65. The answer to the questions of whether the Tribunal would have had jurisdiction to determine any dispute between the tenants and the body corporate, and has jurisdiction to determine a dispute between the tenants and others in such a way as to bind the body corporate once it had been joined as a party to a proceeding between the tenants and others, is much less clear. Behind those questions is a larger issue of whether a body corporate ever supplies, in trade or commerce, services (as defined in FTA) to any unit owner, let alone to any tenant of a unit owner. To my knowledge that larger issue has not been decided by the Tribunal or by a court. This proceeding is not an appropriate one in which to decide it. For the dispute in this proceeding is principally between the tenants and Energy Plus and then, at one step removed, between the tenants and the landlords. Moreover the larger issue has not been argued before me, by parties with competing submissions or at all. I may and shall determine the dispute irrespective of whether there is jurisdiction to determine any dispute between the tenants and the body corporate.

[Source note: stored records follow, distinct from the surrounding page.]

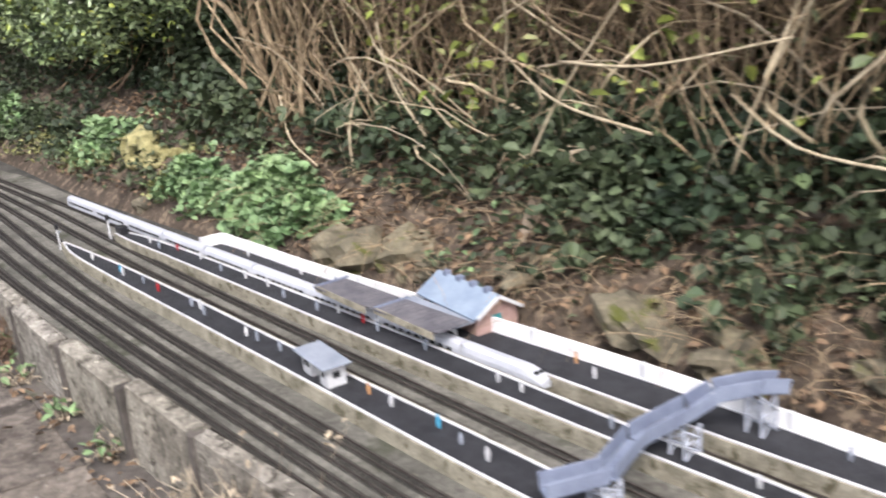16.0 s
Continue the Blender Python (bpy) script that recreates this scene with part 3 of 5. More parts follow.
TOP = 0.207
P1L = [(2.045, 1.94), (2.0, 2.08), (1.94, 2.75), (1.905, 3.4), (1.872, 4.0), (1.845, 4.5), (1.835, 4.85), (1.855, 5.03)]
P1R = [(2.06, 1.94), (2.07, 2.08), (2.035, 2.75), (1.99, 3.4), (1.955, 4.0), (1.92, 4.5), (1.885, 4.85), (1.865, 5.03)]
P2L = [(2.235, 2.06), (2.215, 2.3), (2.168, 2.8), (2.125, 3.4), (2.085, 4.0), (2.05, 4.5), (2.025, 4.85), (2.025, 4.98)]
P2R = [(2.245, 2.06), (2.265, 2.3), (2.237, 2.8), (2.205, 3.4), (2.162, 4.0), (2.125, 4.5), (2.085, 4.85), (2.055, 4.98)]
P3L = [(2.365, 2.1), (2.34, 2.3), (2.295, 2.8), (2.25, 3.4), (2.208, 4.0), (2.185, 4.25), (2.17, 4.45), (2.165, 4.53)]
P3R = [(2.43, 2.1), (2.43, 2.3), (2.405, 2.8), (2.345, 3.4), (2.28, 4.0), (2.262, 4.25), (2.245, 4.45), (2.235, 4.53)]
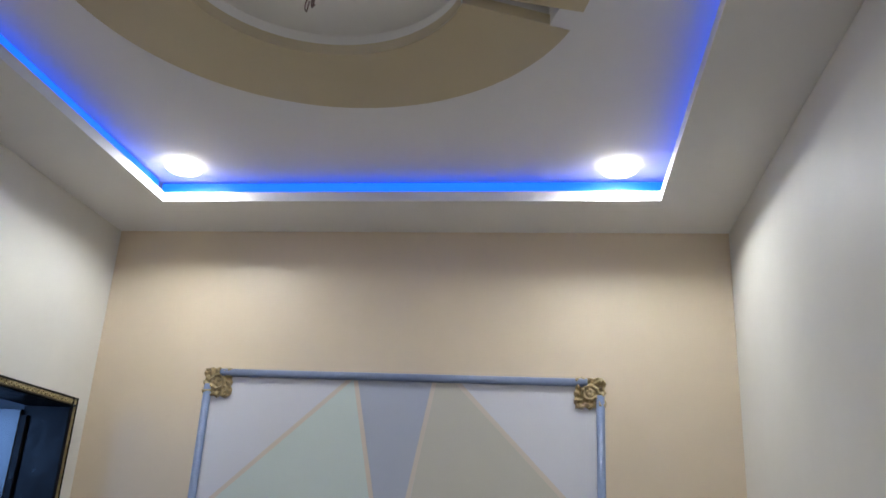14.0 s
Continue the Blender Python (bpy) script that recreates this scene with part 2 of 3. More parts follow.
ROSE = lacquer("faded_rosewood", (0.16, 0.10, 0.10), (0.27, 0.19, 0.19), 0.25, 0.5)
GILT = plain("antique_gilt", (0.44, 0.36, 0.19), 0.42, 0.45, 0.45, 90)
GILTDARK = plain("gilt_ground", (0.24, 0.195, 0.105), 0.5, 0.3, 0.4, 90)
GOLD = plain("gold_paint", (0.54, 0.43, 0.25), 0.36, 0.7, 0.45, 60)
COPPER = plain("copper_paint", (0.56, 0.42, 0.34), 0.36, 0.35, 0.35, 60)
BROWNROD = plain("brown_moulding_paint", (0.22, 0.15, 0.125), 0.35, 0.1)
BLUEROD = plain("blue_moulding_paint", (0.19, 0.245, 0.40), 0.35, 0, 0.12)
STEEL = plain("polished_steel", (0.62, 0.60, 0.56), 0.07, 1.0, 0.12, 6)
BRASS = plain("aged_brass", (0.52, 0.36, 0.13), 0.3, 0.9, 0.3, 50)
BRONZE = plain("dark_bronze", (0.10, 0.075, 0.05), 0.3, 0.8, 0.3, 50)
WHITEPLASTIC = plain("white_plastic", (0.78, 0.77, 0.74), 0.3, 0, 0.05)
BROWNPLASTIC = plain("brown_plastic", (0.055, 0.032, 0.026), 0.3, 0, 0.25)
REDPLASTIC = plain("red_plastic", (0.45, 0.05, 0.04), 0.35)
BLACKCORD = plain("black_rubber", (0.012, 0.012, 0.013), 0.5)
MAUVEWIRE = plain("wire_insulation", (0.12, 0.07, 0.07), 0.45)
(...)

66. If, contrary to my finding, the invoices were indeed invoices from the body corporate to the tenants, there would be no difficulty; the "service charge" in each invoice would have been a claim made against the tenants by the body corporate, and there would have been the implicit assertion that the body corporate had supplied services to the tenants that justified the imposition of the charges. But, in the light of my contrary finding, that solution to the jurisdictional question is not available.
67. No party has argued that the Tribunal does not have jurisdiction vis-à-vis the tenants and the body corporate. Arguably the body corporate, in the circumstances of this case, did provide a facility to the tenants in trade or commerce in that it made available to them the services of a contractor, Energy Plus, for meter reading. For those reasons I propose to assume that the Tribunal has jurisdiction vis-à-vis the tenants and the body corporate under FTA without deciding whether it does have jurisdiction.